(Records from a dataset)
** start **
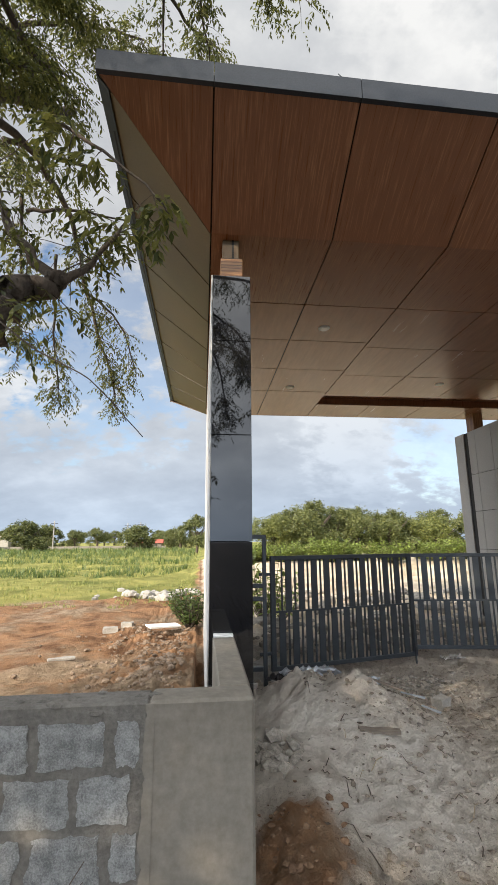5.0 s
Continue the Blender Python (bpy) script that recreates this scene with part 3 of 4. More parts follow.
# ---- low wall beside the pylon ----
def build_low_wall():
    w = thing("wall_low", "low boundary wall, rough concrete blocks with a plastered cement return", "wall", (STUB_X, STUB_Y, 0), kind="structure")
    inv = Matrix.Translation((-STUB_X, -STUB_Y, 0))

    def add(name, bm, m, label=""):
        bm.transform(inv)
        return part(name, bm, m, w, label)
    add("return_wall", box_bm(STUB_X - 0.17, STUB_X, STUB_Y + 0.2, PYF - 0.01, -0.3, STUB_Z, 0.012), M_CONC, "smooth cement plaster")
    add("corner_pier", box_bm(STUB_X - 0.5, STUB_X, STUB_Y, STUB_Y + 0.2, -0.3, STUB_Z, 0.014), M_CONC, "smooth cement plaster")
    edge = STUB_X - 0.5
    add("mortar_bed", box_bm(-9.0, edge, STUB_Y + 0.004, STUB_Y + 0.19, -0.3, STUB_Z - 0.004, 0.01), M_MORTAR)
    rnd = random.Random(4)
    # the plaster runs out in a torn edge over the first blocks
    hem = [(edge + 0.03, STUB_Z - 0.012)]
    for k in range(60):
        z = STUB_Z - 0.012 - k * 0.022
        hem.append((edge - 0.012 - 0.035 * abs(noise.noise((z * 5, 1.0, 0.0))) - 0.02 * noise.noise((z * 23, 4.0, 0.0)), z))
    hem.append((edge + 0.03, hem[-1][1]))
    add("plaster_hem", prism_bm(hem, "y", STUB_Y - 0.004, STUB_Y + 0.02), M_CONC)
    for row in range(6):
        z1 = STUB_Z - 0.082 - row * 0.226
        x1 = edge - (0.04 if row % 2 == 0 else 0.075)
        first = True
        while x1 > -7.0:
            ln = (0.105 if row % 2 == 0 else 0.22) if first else 0.285
            x0 = x1 - ln
            # a hand-laid block: chipped outline, mortar smeared over its rim
            n = 14
            rim = []
            for (ax, az), (bx, bz) in (((x0, z1 - 0.186), (x1, z1 - 0.186)), ((x1, z1 - 0.186), (x1, z1)), ((x1, z1), (x0, z1)), ((x0, z1), (x0, z1 - 0.186))):
                for k in range(n):
                    t = k / n
                    px, pz = ax + (bx - ax) * t, az + (bz - az) * t
                    wob = Vector((px * 9, pz * 9, row * 3.0))
                    rim.append((px + 0.02 * noise.noise(wob) + 0.012 * noise.noise(wob * 3.1) + rnd.uniform(-0.004, 0.004), pz + 0.018 * noise.noise(wob + Vector((5, 5, 0))) + 0.012 * noise.noise(wob * 3.1 + Vector((2, 8, 0))) + rnd.uniform(-0.004, 0.004)))
            bm = prism_bm(rim, "y", STUB_Y + 0.001 - rnd.random() * 0.004, STUB_Y + 0.05)
            add("block", bm, M_BLOCK)
            first = False
            x1 = x0 - 0.042 - rnd.random() * 0.012
    # rough mortar left along the top
    bm = bmesh.new()
    for k in range(220):
        bmesh.ops.create_icosphere(bm, subdivisions=1, radius=rnd.uniform(0.008, 0.026), matrix=Matrix.Translation((rnd.uniform(-5.5, edge + 0.1), STUB_Y + rnd.uniform(-0.004, 0.16), STUB_Z + rnd.uniform(-0.07, 0.0))) @ Matrix.Diagonal((1.6, 0.5, 0.8, 1)))
    tagged(add("mortar_lumps", bm, M_MORTAR), kind="stuff")
    add("cap_strip", box_bm(STUB_X - 0.165, STUB_X - 0.01, PYF - 0.09, PYF - 0.011, STUB_Z + 0.001, STUB_Z + 0.02, 0.004), M_WHITE)


build_low_wall()


# ---- gates ----
def gate_leaf(p0, p1, z0, z1, label, name="gate_leaf"):
    L = math.hypot(p1[0] - p0[0], p1[1] - p0[1])
    ob = thing(name, label, "gate", (p0[0], p0[1], z0), "leaves of the driveway gate", turn=math.degrees(math.atan2(p1[1] - p0[1], p1[0] - p0[0])))
    H = z1 - z0
    f = 0.055
    d = 0.022
    for nm, b in (("stile", (0, 0.07, -d, d, 0, H)), ("stile", (L - 0.07, L, -d, d, 0, H)), ("rail", (0.07, L - 0.07, -d, d, 0, f)),
                  ("rail", (0.07, L - 0.07, -d, d, H - f, H)), ("rail", (0.07, L - 0.07, -d * 0.6, d * 0.6, H * 0.5 - 0.012, H * 0.5 + 0.012))):
        part(nm, box_bm(*b, 0.004), M_STEEL, ob)
    inner = L - 0.14
    n = max(3, round(inner / 0.2))
    pitch = inner / n
    wide = box_bm(-0.046, 0.046, -0.009, 0.009, 0, 1)
    thin = box_bm(-0.011, 0.011, -0.009, 0.009, 0, 1)
    mw, mt = bpy.data.meshes.new("slat"), bpy.data.meshes.new("slat")
    wide.to_mesh(mw); thin.to_mesh(mt); wide.free(); thin.free()
    for me in (mw, mt):
        me.materials.append(M_STEEL)
    rows = ((f, H * 0.5 - 0.012, 0.5), (H * 0.5 + 0.012, H - f, 0.0))
    for za, zb, off in rows:
        for k in range(n + 1):
            xw = 0.07 + pitch * (k + off)
            xt = 0.07 + pitch * (k + off + 0.5)
            for me, x, hw in ((mw, xw, 0.046), (mt, xt, 0.011)):
                if x - hw < 0.07 or x + hw > L - 0.07:
                    continue
                s = new("slat", me)
                s.parent = ob
                s.matrix_local = Matrix.LocRotScale((x, 0.0, za), None, (1, 1, zb - za))
    return ob


LEFT = gate_leaf((-0.62, 7.05), (1.64, 7.63), 0.15, 1.61, "dark grey steel slatted gate leaf, slightly ajar, beside the pylon")
part("drop_bolt", box_bm(2.27, 2.295, -0.04, -0.022, -0.1, 0.5, 0.003), M_STEEL, LEFT)
part("hinge_bar", box_bm(-0.16, 0.0, -0.015, 0.015, 1.2, 1.24, 0.003), M_STEEL, LEFT)
part("hinge_bar", box_bm(-0.16, 0.0, -0.015, 0.015, 0.2, 0.24, 0.003), M_STEEL, LEFT)
gate_leaf((1.72, 7.95), (4.06, 7.6), 0.17, 1.6, "dark grey steel slatted gate leaf near the centre wall")
gate_leaf((5.4, 7.9), (7.5, 8.1), 0.17, 1.6, "dark grey steel slatted gate leaf behind the guard booth")
gate_leaf((7.55, 8.1), (9.6, 7.8), 0.17, 1.6, "dark grey steel slatted gate leaf near the east wall")


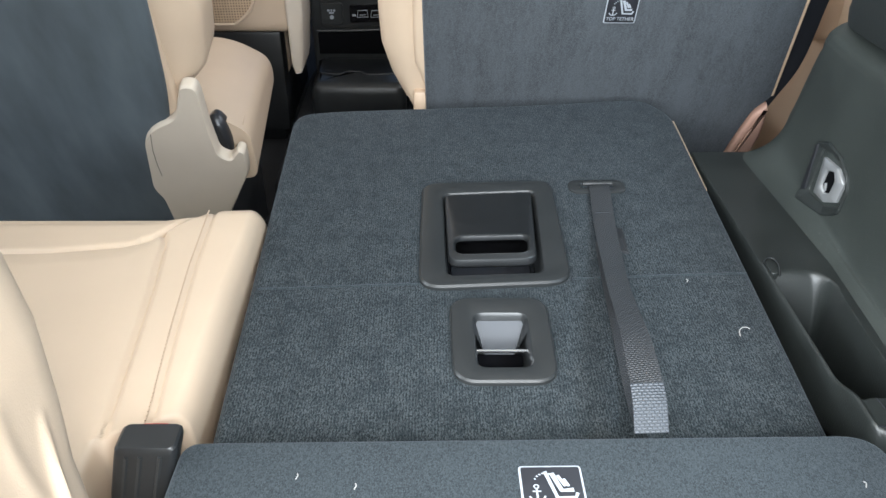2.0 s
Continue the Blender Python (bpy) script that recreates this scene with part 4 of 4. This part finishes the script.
** end **
> SET EXERCISE:
Quote the data exactly, leaving every image out of the copy.

> RESPONSE TO THE EXERCISE:
5.0 s
Continue the Blender Python (bpy) script that recreates this scene with part 3 of 4. More parts follow.
# ---- low wall beside the pylon ----
def build_low_wall():
    w = thing("wall_low", "low boundary wall, rough concrete blocks with a plastered cement return", "wall", (STUB_X, STUB_Y, 0), kind="structure")
    inv = Matrix.Translation((-STUB_X, -STUB_Y, 0))

    def add(name, bm, m, label=""):
        bm.transform(inv)
        return part(name, bm, m, w, label)
    add("return_wall", box_bm(STUB_X - 0.17, STUB_X, STUB_Y + 0.2, PYF - 0.01, -0.3, STUB_Z, 0.012), M_CONC, "smooth cement plaster")
    add("corner_pier", box_bm(STUB_X - 0.5, STUB_X, STUB_Y, STUB_Y + 0.2, -0.3, STUB_Z, 0.014), M_CONC, "smooth cement plaster")
    edge = STUB_X - 0.5
    add("mortar_bed", box_bm(-9.0, edge, STUB_Y + 0.004, STUB_Y + 0.19, -0.3, STUB_Z - 0.004, 0.01), M_MORTAR)
    rnd = random.Random(4)
    # the plaster runs out in a torn edge over the first blocks
    hem = [(edge + 0.03, STUB_Z - 0.012)]
    for k in range(60):
        z = STUB_Z - 0.012 - k * 0.022
        hem.append((edge - 0.012 - 0.035 * abs(noise.noise((z * 5, 1.0, 0.0))) - 0.02 * noise.noise((z * 23, 4.0, 0.0)), z))
    hem.append((edge + 0.03, hem[-1][1]))
    add("plaster_hem", prism_bm(hem, "y", STUB_Y - 0.004, STUB_Y + 0.02), M_CONC)
    for row in range(6):
        z1 = STUB_Z - 0.082 - row * 0.226
        x1 = edge - (0.04 if row % 2 == 0 else 0.075)
        first = True
        while x1 > -7.0:
            ln = (0.105 if row % 2 == 0 else 0.22) if first else 0.285
            x0 = x1 - ln
            # a hand-laid block: chipped outline, mortar smeared over its rim
            n = 14
            rim = []
            for (ax, az), (bx, bz) in (((x0, z1 - 0.186), (x1, z1 - 0.186)), ((x1, z1 - 0.186), (x1, z1)), ((x1, z1), (x0, z1)), ((x0, z1), (x0, z1 - 0.186))):
                for k in range(n):
                    t = k / n
                    px, pz = ax + (bx - ax) * t, az + (bz - az) * t
                    wob = Vector((px * 9, pz * 9, row * 3.0))
                    rim.append((px + 0.02 * noise.noise(wob) + 0.012 * noise.noise(wob * 3.1) + rnd.uniform(-0.004, 0.004), pz + 0.018 * noise.noise(wob + Vector((5, 5, 0))) + 0.012 * noise.noise(wob * 3.1 + Vector((2, 8, 0))) + rnd.uniform(-0.004, 0.004)))
            bm = prism_bm(rim, "y", STUB_Y + 0.001 - rnd.random() * 0.004, STUB_Y + 0.05)
            add("block", bm, M_BLOCK)
            first = False
            x1 = x0 - 0.042 - rnd.random() * 0.012
    # rough mortar left along the top
    bm = bmesh.new()
    for k in range(220):
        bmesh.ops.create_icosphere(bm, subdivisions=1, radius=rnd.uniform(0.008, 0.026), matrix=Matrix.Translation((rnd.uniform(-5.5, edge + 0.1), STUB_Y + rnd.uniform(-0.004, 0.16), STUB_Z + rnd.uniform(-0.07, 0.0))) @ Matrix.Diagonal((1.6, 0.5, 0.8, 1)))
    tagged(add("mortar_lumps", bm, M_MORTAR), kind="stuff")
    add("cap_strip", box_bm(STUB_X - 0.165, STUB_X - 0.01, PYF - 0.09, PYF - 0.011, STUB_Z + 0.001, STUB_Z + 0.02, 0.004), M_WHITE)


build_low_wall()


# ---- gates ----
def gate_leaf(p0, p1, z0, z1, label, name="gate_leaf"):
    L = math.hypot(p1[0] - p0[0], p1[1] - p0[1])
    ob = thing(name, label, "gate", (p0[0], p0[1], z0), "leaves of the driveway gate", turn=math.degrees(math.atan2(p1[1] - p0[1], p1[0] - p0[0])))
    H = z1 - z0
    f = 0.055
    d = 0.022
    for nm, b in (("stile", (0, 0.07, -d, d, 0, H)), ("stile", (L - 0.07, L, -d, d, 0, H)), ("rail", (0.07, L - 0.07, -d, d, 0, f)),
                  ("rail", (0.07, L - 0.07, -d, d, H - f, H)), ("rail", (0.07, L - 0.07, -d * 0.6, d * 0.6, H * 0.5 - 0.012, H * 0.5 + 0.012))):
        part(nm, box_bm(*b, 0.004), M_STEEL, ob)
    inner = L - 0.14
    n = max(3, round(inner / 0.2))
    pitch = inner / n
    wide = box_bm(-0.046, 0.046, -0.009, 0.009, 0, 1)
    thin = box_bm(-0.011, 0.011, -0.009, 0.009, 0, 1)
    mw, mt = bpy.data.meshes.new("slat"), bpy.data.meshes.new("slat")
    wide.to_mesh(mw); thin.to_mesh(mt); wide.free(); thin.free()
    for me in (mw, mt):
        me.materials.append(M_STEEL)
    rows = ((f, H * 0.5 - 0.012, 0.5), (H * 0.5 + 0.012, H - f, 0.0))
    for za, zb, off in rows:
        for k in range(n + 1):
            xw = 0.07 + pitch * (k + off)
            xt = 0.07 + pitch * (k + off + 0.5)
            for me, x, hw in ((mw, xw, 0.046), (mt, xt, 0.011)):
                if x - hw < 0.07 or x + hw > L - 0.07:
                    continue
                s = new("slat", me)
                s.parent = ob
                s.matrix_local = Matrix.LocRotScale((x, 0.0, za), None, (1, 1, zb - za))
    return ob


LEFT = gate_leaf((-0.62, 7.05), (1.64, 7.63), 0.15, 1.61, "dark grey steel slatted gate leaf, slightly ajar, beside the pylon")
part("drop_bolt", box_bm(2.27, 2.295, -0.04, -0.022, -0.1, 0.5, 0.003), M_STEEL, LEFT)
part("hinge_bar", box_bm(-0.16, 0.0, -0.015, 0.015, 1.2, 1.24, 0.003), M_STEEL, LEFT)
part("hinge_bar", box_bm(-0.16, 0.0, -0.015, 0.015, 0.2, 0.24, 0.003), M_STEEL, LEFT)
gate_leaf((1.72, 7.95), (4.06, 7.6), 0.17, 1.6, "dark grey steel slatted gate leaf near the centre wall")
gate_leaf((5.4, 7.9), (7.5, 8.1), 0.17, 1.6, "dark grey steel slatted gate leaf behind the guard booth")
gate_leaf((7.55, 8.1), (9.6, 7.8), 0.17, 1.6, "dark grey steel slatted gate leaf near the east wall")


2.0 s
Continue the Blender Python (bpy) script that recreates this scene with part 4 of 4. This part finishes the script.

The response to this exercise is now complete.